Die Kreisverwaltung treibt die Vorarbeiten unter den bisherigen Prämissen voran. Es geht um detaillierte Planungen, mögliche Projekte und einen Geschäftsplan für das Landkreiswerk. Die interessierten Kommunen sollen zunächst in Kapitalstock des Unternehmens einzahlen, vorgesehen sind jährlich 5 Euro je Einwohner über einen Zeitraum von fünf Jahren. Für die derzeit etwa 23.000 Einwohner zählende Kreisstadt Mühldorf würde das eine Einzahlung von 575.000 Euro bedeuten.
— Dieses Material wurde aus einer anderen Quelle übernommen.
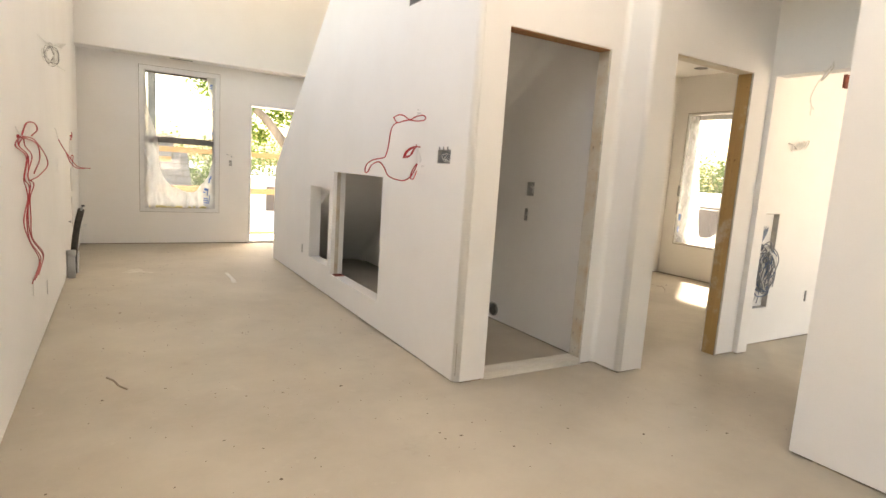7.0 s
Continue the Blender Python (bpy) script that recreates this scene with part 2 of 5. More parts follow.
def wood_material(name, dark, light, knots=True, pale=0.0, own_knots=()):
    """Pine board: grain along the board's z (Generated is not used), knots and plaster smears."""
    m = mat(name, light, 0.6)
    b = m.node_tree.nodes["Principled BSDF"]
    co = node(m, "ShaderNodeTexCoord")
    warp = node(m, "ShaderNodeTexNoise", Scale=2.2, Detail=2.0)
    wire_up(m, co.outputs["Object"], warp.inputs["Vector"])
    mp = node(m, "ShaderNodeMapping", Scale=(26, 26, 1.1))
    add = node(m, "ShaderNodeVectorMath")
    add.operation = "MULTIPLY_ADD"
    add.inputs[1].default_value = (0.022, 0.022, 0.0)
    wire_up(m, warp.outputs["Color"], add.inputs[0])
    wire_up(m, co.outputs["Object"], add.inputs[2])
    wire_up(m, add.outputs[0], mp.inputs[0])
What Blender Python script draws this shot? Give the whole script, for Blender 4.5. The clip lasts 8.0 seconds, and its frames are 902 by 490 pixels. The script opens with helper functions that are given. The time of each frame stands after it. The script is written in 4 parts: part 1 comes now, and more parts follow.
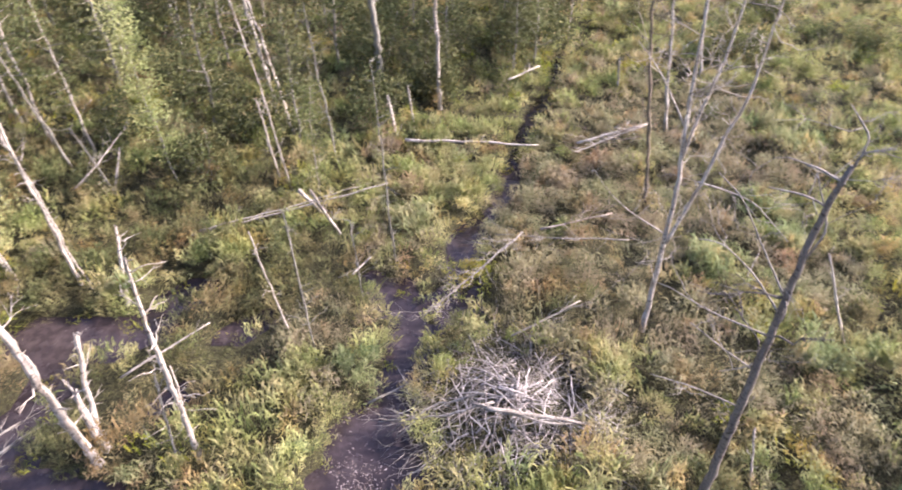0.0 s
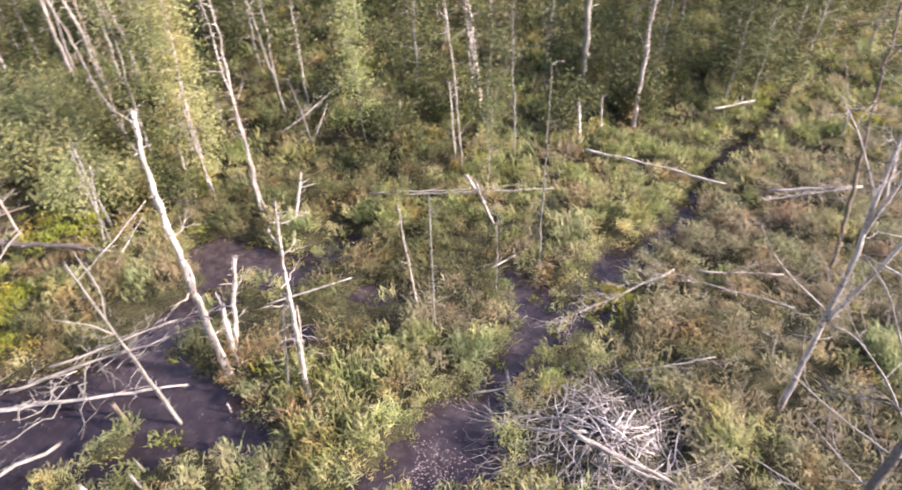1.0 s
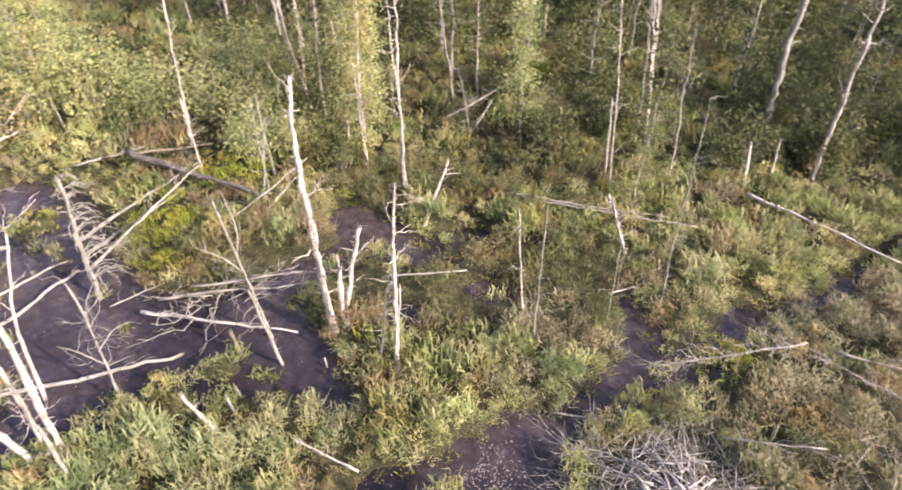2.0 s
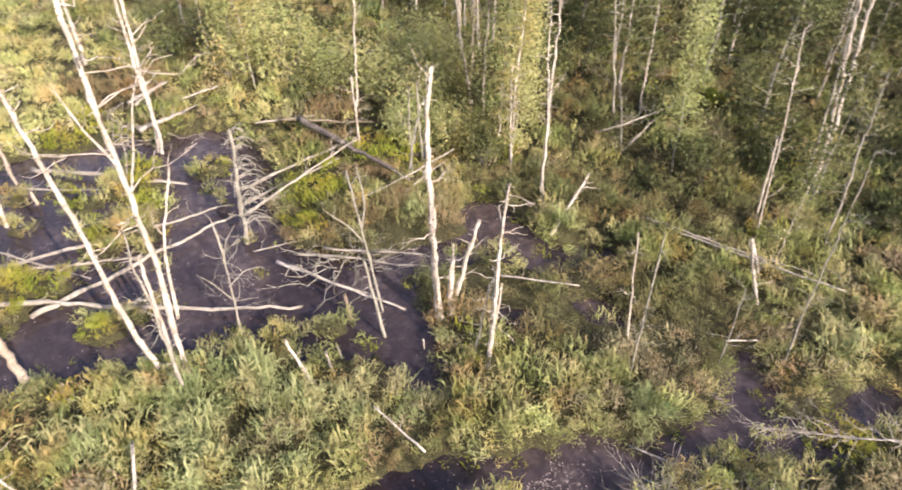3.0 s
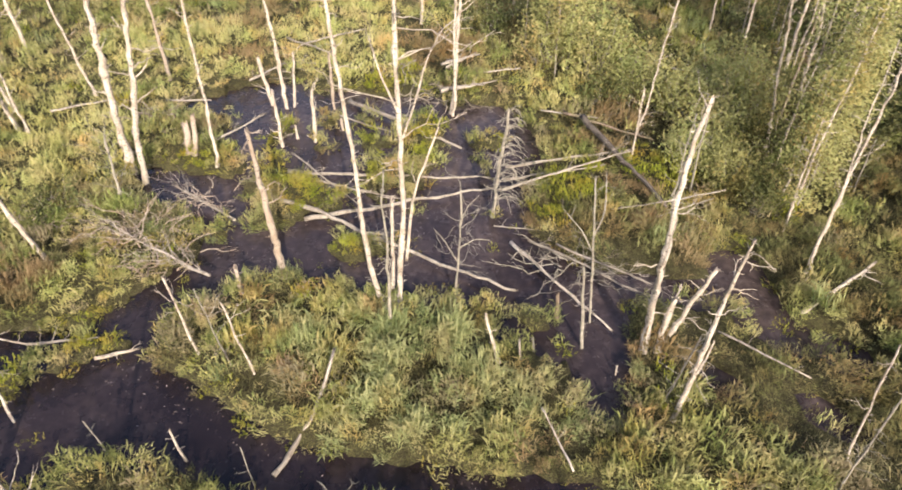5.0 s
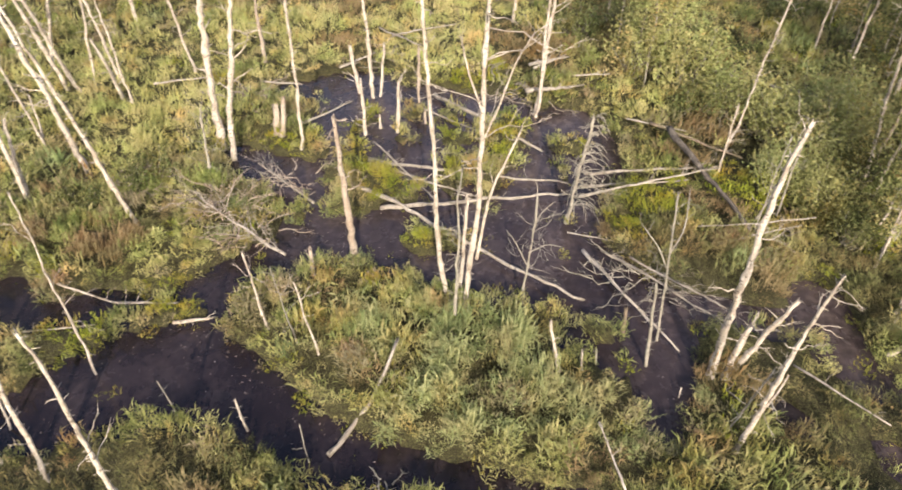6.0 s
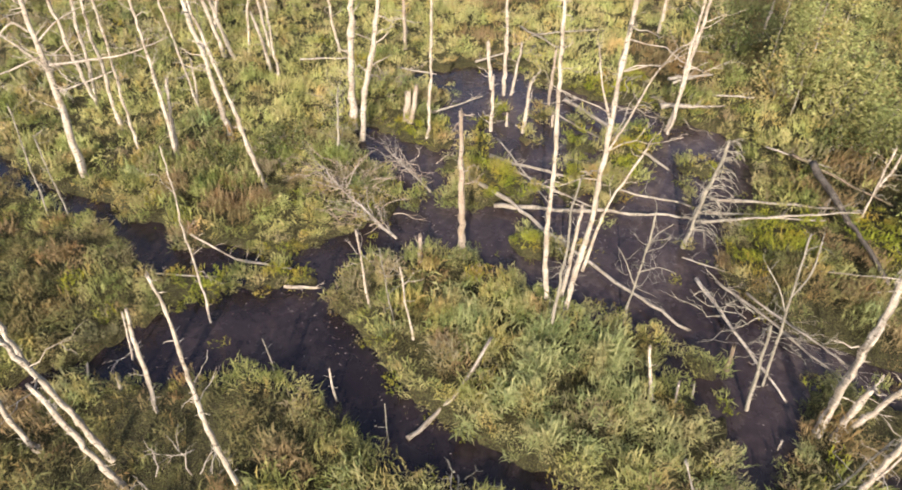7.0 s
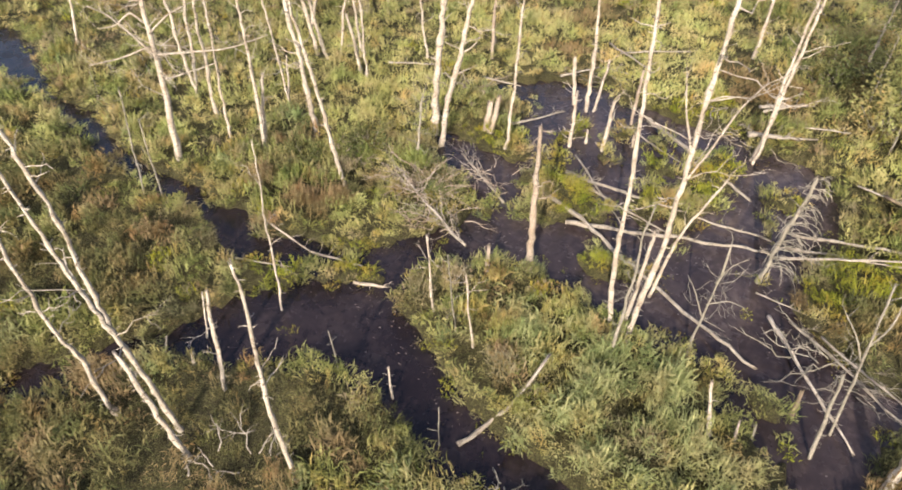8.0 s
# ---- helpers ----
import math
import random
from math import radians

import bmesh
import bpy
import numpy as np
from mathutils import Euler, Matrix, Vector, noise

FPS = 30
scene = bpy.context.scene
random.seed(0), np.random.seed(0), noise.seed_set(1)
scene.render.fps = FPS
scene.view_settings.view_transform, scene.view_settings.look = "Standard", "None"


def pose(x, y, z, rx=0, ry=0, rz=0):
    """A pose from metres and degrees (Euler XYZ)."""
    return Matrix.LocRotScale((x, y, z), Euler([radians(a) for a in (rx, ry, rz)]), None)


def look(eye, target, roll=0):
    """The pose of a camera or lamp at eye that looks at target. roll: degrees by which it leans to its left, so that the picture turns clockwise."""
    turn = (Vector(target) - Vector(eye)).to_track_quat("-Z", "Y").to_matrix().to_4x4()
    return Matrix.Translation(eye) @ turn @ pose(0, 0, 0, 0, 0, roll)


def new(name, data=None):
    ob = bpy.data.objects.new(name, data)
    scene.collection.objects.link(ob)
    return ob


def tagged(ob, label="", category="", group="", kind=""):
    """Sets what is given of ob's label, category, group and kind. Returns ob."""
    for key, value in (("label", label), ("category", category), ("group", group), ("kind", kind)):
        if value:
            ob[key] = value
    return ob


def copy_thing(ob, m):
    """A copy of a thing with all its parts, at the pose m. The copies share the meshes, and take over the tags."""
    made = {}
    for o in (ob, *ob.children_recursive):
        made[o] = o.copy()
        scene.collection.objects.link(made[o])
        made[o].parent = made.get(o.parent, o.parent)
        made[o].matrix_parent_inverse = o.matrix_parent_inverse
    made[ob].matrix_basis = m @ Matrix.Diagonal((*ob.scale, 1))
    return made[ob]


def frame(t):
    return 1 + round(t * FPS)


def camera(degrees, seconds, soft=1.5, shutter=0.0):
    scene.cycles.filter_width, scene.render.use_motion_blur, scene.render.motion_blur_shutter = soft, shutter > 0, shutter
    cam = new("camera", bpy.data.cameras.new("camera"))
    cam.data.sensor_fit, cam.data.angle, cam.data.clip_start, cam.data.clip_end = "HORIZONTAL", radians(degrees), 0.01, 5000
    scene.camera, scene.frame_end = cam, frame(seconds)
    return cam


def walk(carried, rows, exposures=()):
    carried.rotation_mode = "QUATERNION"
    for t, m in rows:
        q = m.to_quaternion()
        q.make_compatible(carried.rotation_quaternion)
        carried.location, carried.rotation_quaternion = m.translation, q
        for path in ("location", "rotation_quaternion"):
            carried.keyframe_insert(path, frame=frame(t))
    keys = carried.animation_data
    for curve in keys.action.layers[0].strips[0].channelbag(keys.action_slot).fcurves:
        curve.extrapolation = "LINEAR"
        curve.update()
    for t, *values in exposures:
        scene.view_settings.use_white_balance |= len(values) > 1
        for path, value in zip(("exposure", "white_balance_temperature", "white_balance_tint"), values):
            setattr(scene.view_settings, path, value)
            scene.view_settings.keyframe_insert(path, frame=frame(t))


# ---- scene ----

Der Landkreis selbst will mit jährlich 150.000 Euro einsteigen, für Personal oder Personalkosten.
Die finanzielle Startbasis des Versorgers kalkuliert der Kreis bei der aktuellen Beteiligung mit knapp 600.000 Euro im Jahr der Gründung und folglich mit rund 3 Millionen Euro über fünf Jahre. Auch dies ist ein Kritikpunkt: Schönbergs Bürgermeister Alfred Lantenhammer glaubt nicht, dass das Landkreiswerk damit auskomme. Ungeachtet dessen erarbeitet der Kreis nun eine Vorlage, auf deren Grundlage die Kommunen über ihre Teilnahme verbindlich entscheiden sollen.